В напряженной тишине его голос прозвучал особенно холодно и сухо:
– Если бы я не знал тебя так хорошо, я потребовал бы извинения за предположение, что мои действия в этом вопросе объясняются только своекорыстным интересом.
Понимая, что на этот раз она зашла слишком далеко, Элис ринулась в атаку.
– Ах, Мартин, почему ты хоть раз в жизни не можешь оставить свою юриспруденцию в конторе! Из-за того, что ты занят только своими юридическими проблемами, и из-за дурацких политических увлечений Лиз я скоро лишусь в Уголке последних знакомых. Не понимаю, зачем я еще живу тут, если мои чувства никого не интересуют!
– Если тебя все это так сильно задевает, то почему ты не переселишься в какой-нибудь пансион? – холодно спросил Мартин. – Мы с Лиз как-нибудь обойдемся, наняв экономку.
Еще не договорив, он уже раскаивался, что не сумел сдержаться.
Элис посмотрела на него так, словно он ее ударил, потом неловко встала, опрокинув свой стул.
– Я уеду! – крикнула она. – Оставайтесь одни! Тогда вы узнаете, кто наладил хозяйство так, что вы могли ни о чем не заботиться. Ты меня не ценишь. И никогда не ценил. Ты не знаешь, что я потратила свои лучшие годы на то, чтобы заботиться о маме, о тебе, о Лиз. Тебе все равно. И всегда было все равно!
Мартин и Лиз смотрели друг на друга и слушали, как она поднимается по лестнице.

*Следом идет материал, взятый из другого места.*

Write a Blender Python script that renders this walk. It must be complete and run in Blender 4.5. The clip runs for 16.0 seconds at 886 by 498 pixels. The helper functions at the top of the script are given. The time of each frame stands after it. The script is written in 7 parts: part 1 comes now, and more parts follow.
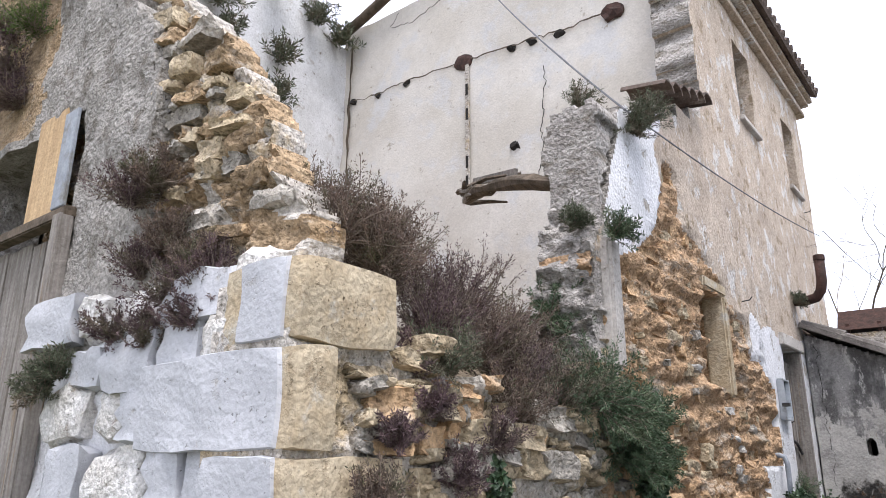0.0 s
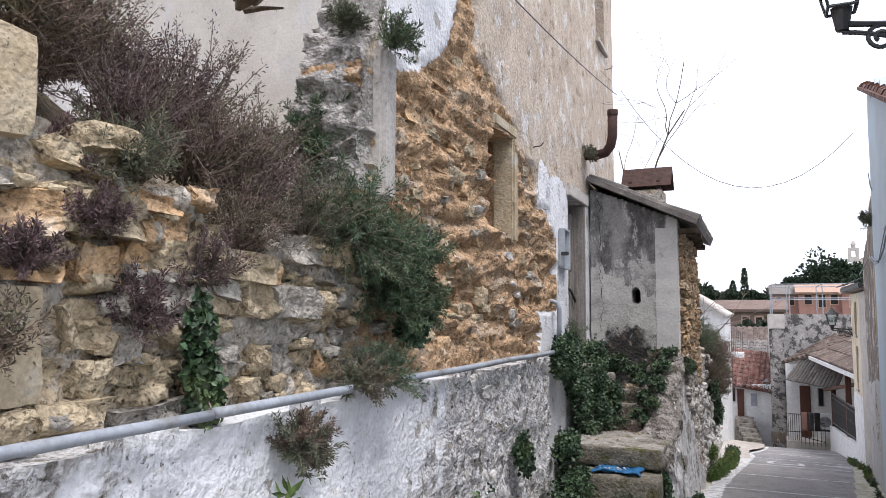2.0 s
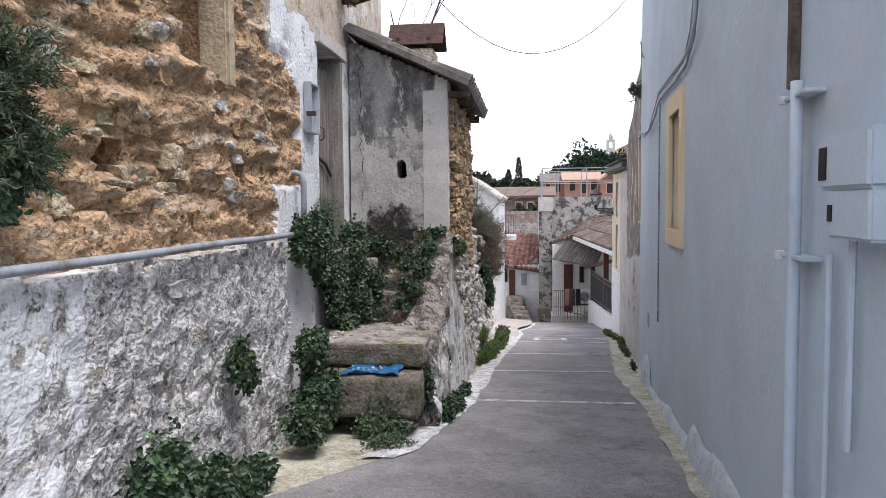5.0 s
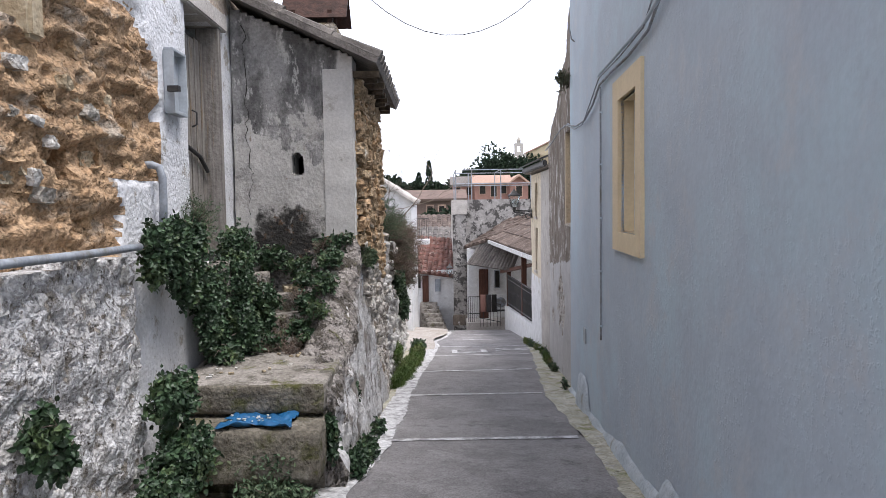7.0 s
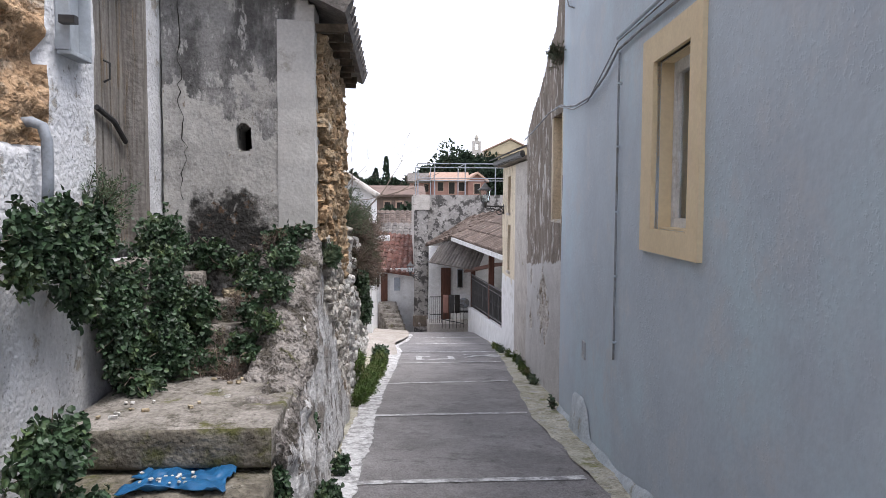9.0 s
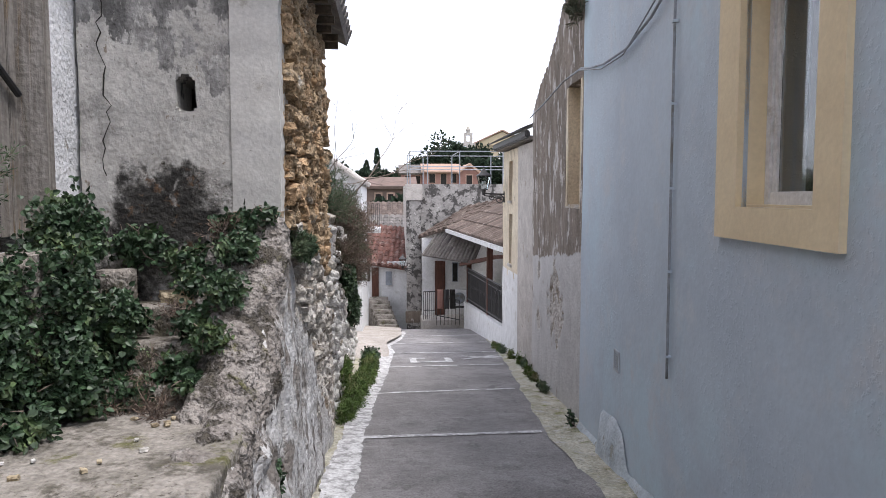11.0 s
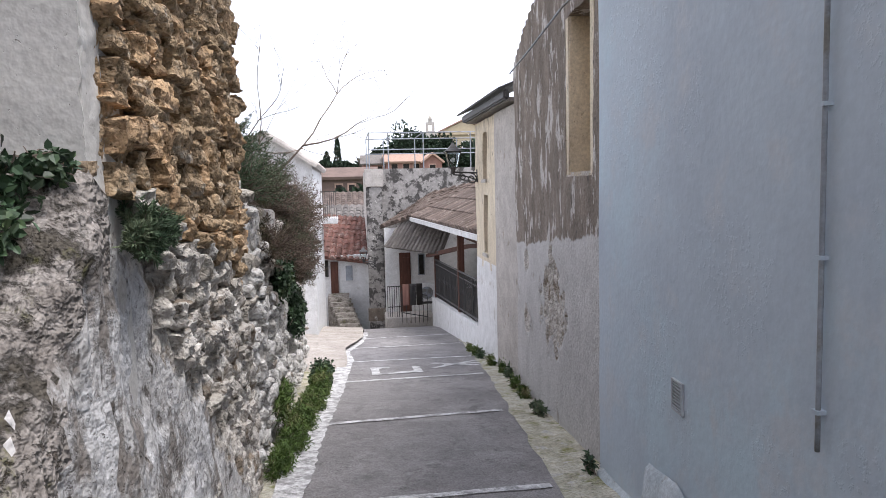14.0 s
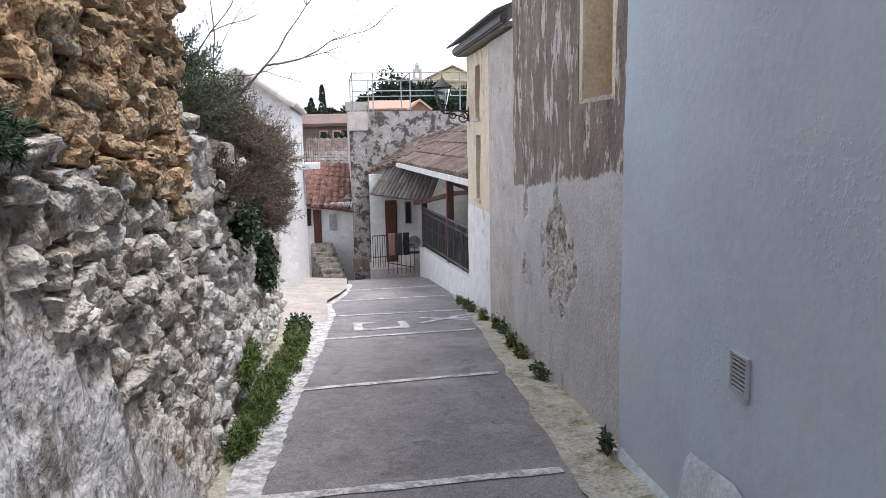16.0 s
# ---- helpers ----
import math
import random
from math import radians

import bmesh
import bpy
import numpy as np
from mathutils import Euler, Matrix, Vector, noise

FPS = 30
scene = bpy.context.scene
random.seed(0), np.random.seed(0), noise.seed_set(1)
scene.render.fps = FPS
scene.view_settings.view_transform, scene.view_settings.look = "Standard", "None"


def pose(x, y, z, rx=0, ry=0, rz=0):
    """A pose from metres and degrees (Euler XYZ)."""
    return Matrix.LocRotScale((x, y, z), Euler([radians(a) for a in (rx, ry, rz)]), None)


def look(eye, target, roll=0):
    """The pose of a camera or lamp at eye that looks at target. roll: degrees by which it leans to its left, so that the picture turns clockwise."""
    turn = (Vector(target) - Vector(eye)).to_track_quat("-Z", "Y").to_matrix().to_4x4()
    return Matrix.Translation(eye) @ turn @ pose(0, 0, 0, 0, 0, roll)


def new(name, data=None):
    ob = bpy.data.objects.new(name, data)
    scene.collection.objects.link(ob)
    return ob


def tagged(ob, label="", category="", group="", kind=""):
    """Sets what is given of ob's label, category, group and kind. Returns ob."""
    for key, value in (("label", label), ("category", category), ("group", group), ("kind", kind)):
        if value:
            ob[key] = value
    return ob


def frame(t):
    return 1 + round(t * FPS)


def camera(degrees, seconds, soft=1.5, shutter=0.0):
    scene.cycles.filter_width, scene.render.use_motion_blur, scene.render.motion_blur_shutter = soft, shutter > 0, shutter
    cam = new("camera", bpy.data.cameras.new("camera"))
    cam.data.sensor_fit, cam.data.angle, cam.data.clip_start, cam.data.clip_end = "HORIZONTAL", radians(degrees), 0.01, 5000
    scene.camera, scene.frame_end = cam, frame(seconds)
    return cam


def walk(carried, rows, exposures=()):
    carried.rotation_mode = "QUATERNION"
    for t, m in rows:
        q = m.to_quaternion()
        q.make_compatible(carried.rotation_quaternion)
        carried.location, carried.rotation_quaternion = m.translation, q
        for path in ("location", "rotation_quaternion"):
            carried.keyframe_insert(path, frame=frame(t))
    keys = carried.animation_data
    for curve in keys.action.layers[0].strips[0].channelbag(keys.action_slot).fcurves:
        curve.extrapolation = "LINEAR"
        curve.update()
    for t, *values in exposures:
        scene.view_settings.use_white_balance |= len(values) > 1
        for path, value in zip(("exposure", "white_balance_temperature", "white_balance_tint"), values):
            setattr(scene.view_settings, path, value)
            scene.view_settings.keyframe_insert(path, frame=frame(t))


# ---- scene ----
cam = camera(64.2, 16.0, 0.6)
METRES, EYE, TILT, LEAN, TURN = 9.3, 1.5, 0.0, 0.0, 38.7
ROWS = [
    (0.0, 0.0, 0.0, 0.0, -0.09, 16.64, -0.29),
    (0.5, 0.009, 0.0171, -0.0044, -4.01, 13.17, 0.56),
    (1.0, 0.0286, 0.0323, -0.003, -5.53, 9.92, -1.14),
    (1.5, 0.0409, 0.0486, -0.0071, -10.05, 7.02, -0.93),
    (2.0, 0.0511, 0.0785, -0.0079, -14.93, 5.22, -0.42),
    (2.5, 0.0631, 0.0989, -0.0114, -17.92, 4.06, 0.09),
    (3.0, 0.0869, 0.1154, -0.0131, -19.1, 2.18, -1.49),
    (3.5, 0.1027, 0.136, -0.0147, -22.06, 0.48, -1.62),
    (4.0, 0.1141, 0.1654, -0.0165, -26.99, 0.45, 0.16),
    (4.5, 0.1298, 0.1913, -0.0206, -27.85, -1.92, 1.26),
    (5.0, 0.1559, 0.2096, -0.0238, -31.9, -3.65, 0.53),
    (7.5, 0.2518, 0.3576, -0.0279, -39.66, -3.41, 0.55),
    (8.0, 0.2708, 0.3876, -0.0334, -40.17, -3.83, -0.45),
    (8.5, 0.2888, 0.4088, -0.0322, -41.44, -3.38, -0.83),
    (9.0, 0.3014, 0.4436, -0.0341, -42.74, -3.67, -0.26),
    (11.5, 0.4079, 0.5724, -0.049, -43.45, -4.68, 0.02),
    (12.0, 0.4349, 0.5959, -0.0526, -43.06, -7.36, 0.47),
    (12.5, 0.461, 0.6262, -0.0544, -44.94, -5.33, 1.34),
    (13.0, 0.4895, 0.6494, -0.0596, -42.04, -3.4, 0.65),
    (13.5, 0.5143, 0.6749, -0.0624, -43.55, -4.81, 0.54),
    (14.0, 0.5342, 0.7028, -0.066, -46.41, -4.98, 1.34),
    (14.5, 0.5569, 0.7231, -0.0738, -45.44, -6.02, 1.39),
    (15.0, 0.5788, 0.7422, -0.0763, -44.59, -9.52, 0.09),
    (15.5, 0.5927, 0.7617, -0.0798, -47.27, -7.81, 0.91),
    (16.0, 0.6023, 0.7707, -0.0816, -47.43, -9.06, 1.15),
]
walk(cam, [(t, pose(0, 0, EYE, TILT, LEAN, TURN) @ pose(METRES * x, METRES * y, METRES * z, 90 + pitch, roll, yaw)) for t, x, y, z, yaw, pitch, roll in ROWS],
     exposures=[(0.0, -0.05), (0.6, -0.28), (1.5, -0.2), (2.5, -0.12), (4.0, -0.08), (5.0, -0.14), (9.0, -0.13), (11.5, -0.1), (13.0, -0.08), (16.0, -0.03)])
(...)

Со стуком захлопнулась дверь ее спальни.
Мартин взглянул на часы.
– Да, возьми машину, Зайка, – сказал он через силу. – Собирается дождь. Нет, я не хочу кофе.
Лиз чмокнула его в лоб и выбежала из столовой.
Устав от слез, Элис неподвижно лежала на кровати. Таблетки, которые она проглотила, только вызвали тошноту, а голова болела по-прежнему. В щелях жалюзи вспыхивали молнии, от раскатов грома еще сильнее ломило виски. Ли-Ли царапнулась в дверь и замяукала. Элис встала, открыла дверь, и кошка стремительно прыгнула ей на руки. Элис нежно прижала ее к груди, бормоча ласковые слова, и Ли-Ли замурлыкала возле ее уха. После каждого удара грома мурлыканье обрывалось – гроза действовала на них обеих одинаково.